[START OF GIVEN INFORMATION]

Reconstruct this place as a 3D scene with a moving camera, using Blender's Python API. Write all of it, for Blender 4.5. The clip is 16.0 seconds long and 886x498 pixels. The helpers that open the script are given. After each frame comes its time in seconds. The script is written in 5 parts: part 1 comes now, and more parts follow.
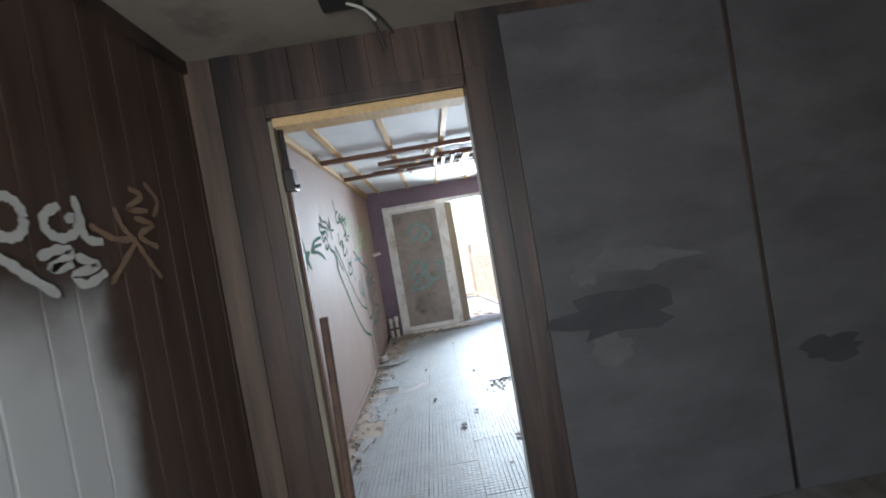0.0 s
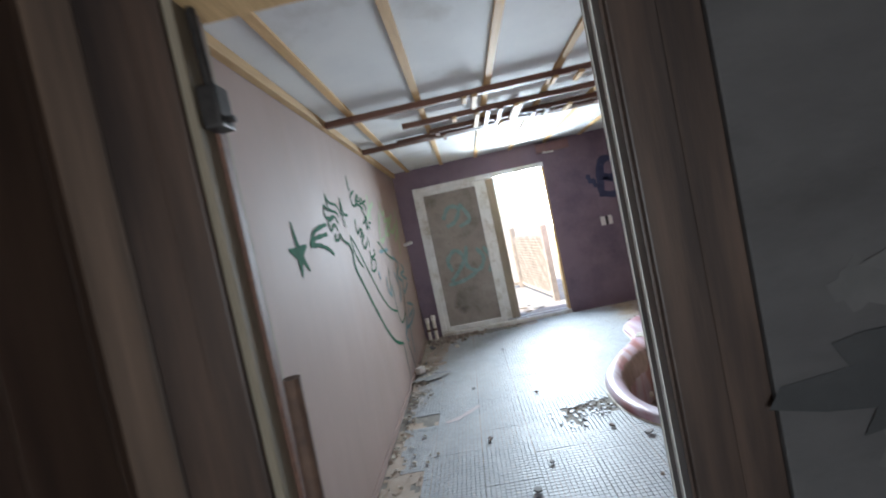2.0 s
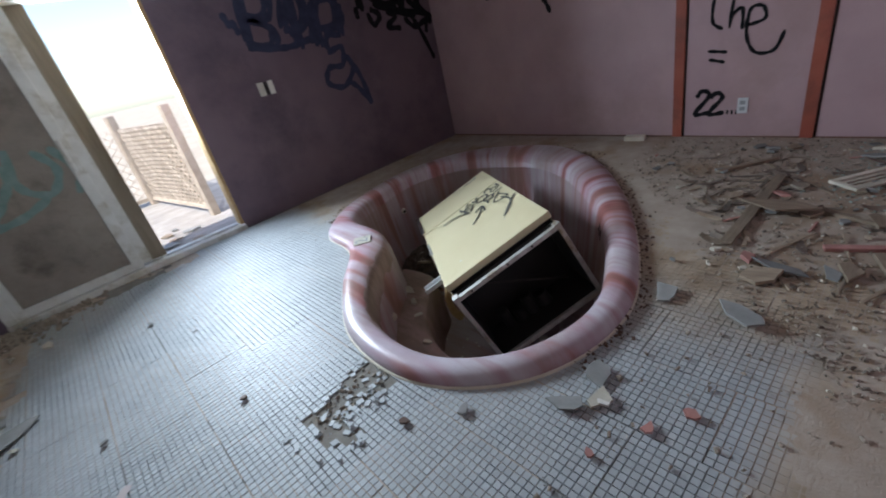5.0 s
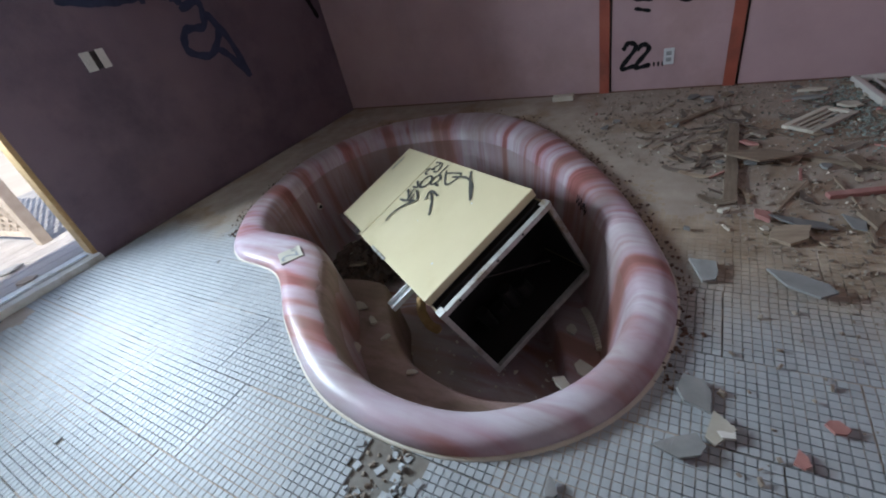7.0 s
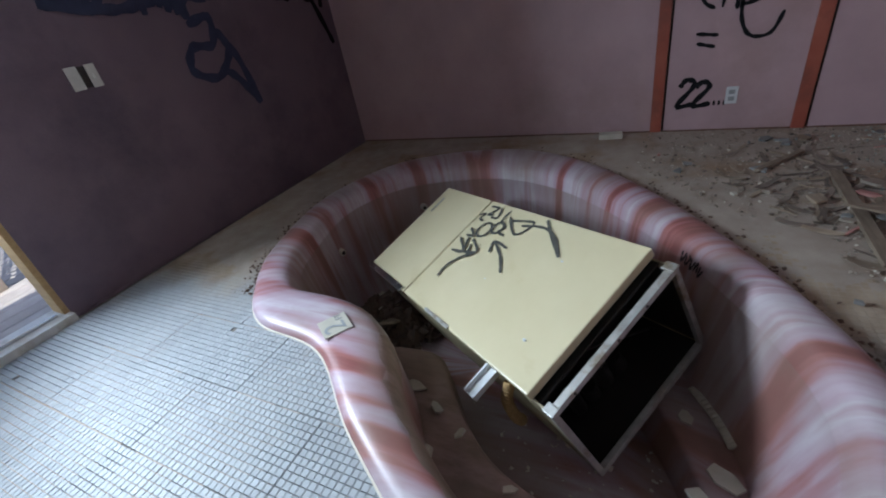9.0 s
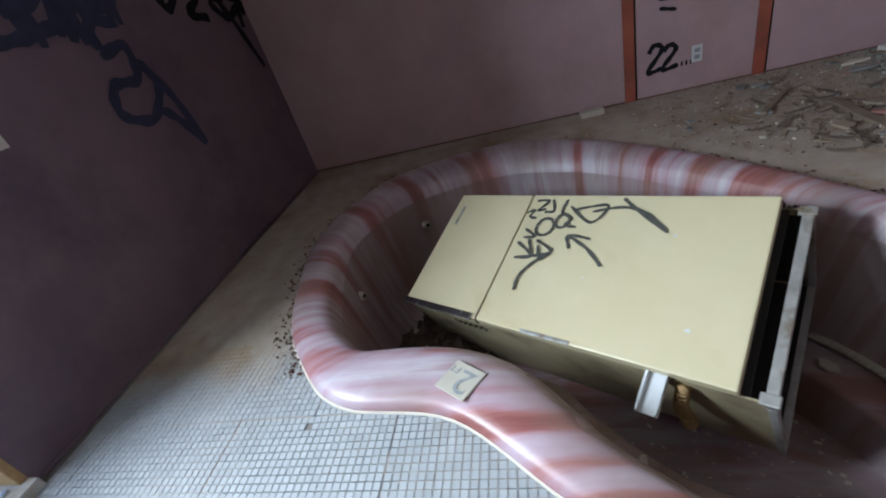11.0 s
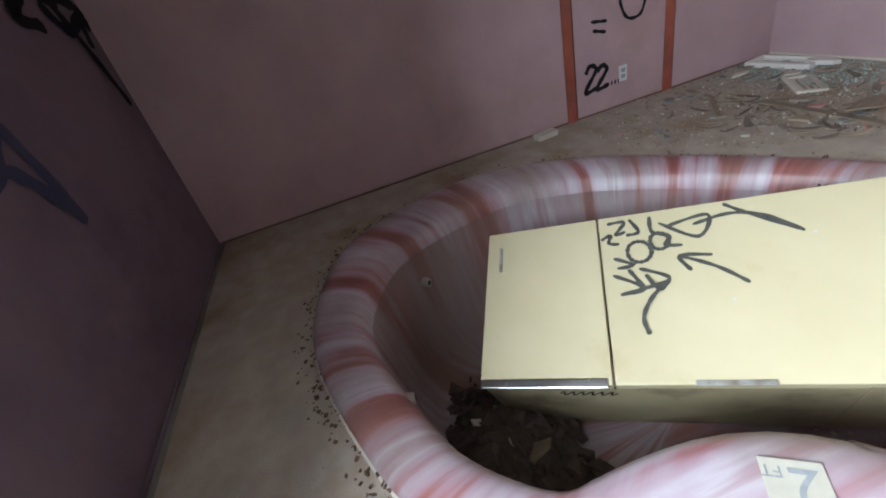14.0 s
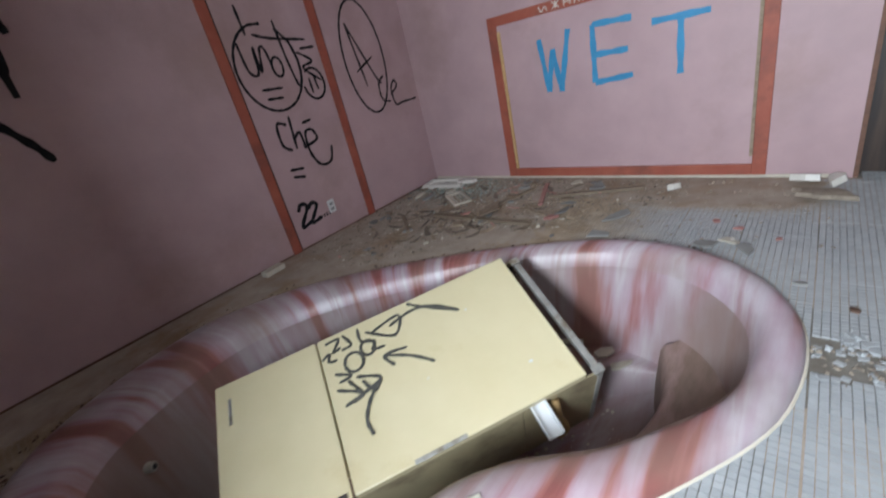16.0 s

[END OF GIVEN INFORMATION]

(TASK OBJECTIVE) Your task is to reproduce all of the material exactly. The pictures stay out.

(SOLUTION)
Reconstruct this place as a 3D scene with a moving camera, using Blender's Python API. Write all of it, for Blender 4.5. The clip is 16.0 seconds long and 886x498 pixels. The helpers that open the script are given. After each frame comes its time in seconds. The script is written in 5 parts: part 1 comes now, and more parts follow.
0.0 s
2.0 s
5.0 s
7.0 s
9.0 s
11.0 s
14.0 s
16.0 s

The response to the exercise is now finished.